Rocznica przypomina zmarłą przed półtora roku legendarną nestorkę polskiego teatru
Zawód aktora kojarzy się ze stresem, jednak ludzie teatru dożywają sędziwego wieku. Mieczysława Ćwiklińska zmarła w wieku 93 lat, Gustaw Holoubek 85 lat, Adam Hanuszkiewicz 87 lat, Andrzej Łapicki 88 lat, Erwin Axer 95 lat. Żyli oni krócej niż Irena Kwiatkowska, która w dniu śmierci, 3 marca 2011 r., miała 98 lat. Ze znanych artystów sceny dłużej żył tylko Ludwik Solski.
Być może jedna z tajemnic długowieczności aktorów tkwi w ich stałej mobilizacji i ćwiczeniu pamięci. Trudno o lepszy przykład niż właśnie Kwiatkowska, która od rana w domu uczyła się ról, przed południem odbywała próby sceniczne czy telewizyjne, wieczorami grała w teatrze, nocami udzielała się w kabaretach lub na antenie radiowej.

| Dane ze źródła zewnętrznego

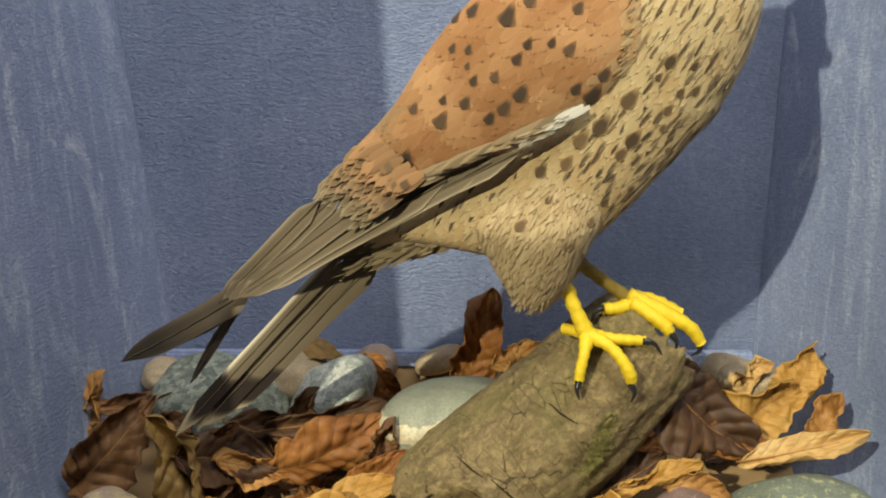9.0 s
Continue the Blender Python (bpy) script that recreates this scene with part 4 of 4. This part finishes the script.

Tę wspaniałą aktorkę pożegnaliśmy półtora roku temu, teraz, na stulecie urodzin, przypomina ją wznowiona książka Romana Dziewońskiego "Irena Kwiatkowska i znani sprawcy". Autor, jako syn Edwarda Dziewońskiego, był dobrze znany aktorce, która powiedziała mu więcej niż innym.
Urodzona 17 września 1912 r. w rodzinie drukarza na warszawskim Walicowie wyjawia w książce, że dzieciństwo kojarzyło się jej z zapachami. "Sklep ze śledziami. Następny z ciastem. Potem były pisma - papier i druk to też zapach. [...] Ciasta i lody. Ja to czułam nosem. Jestem właściwie Kwiatkowska od zapachu do zapachu".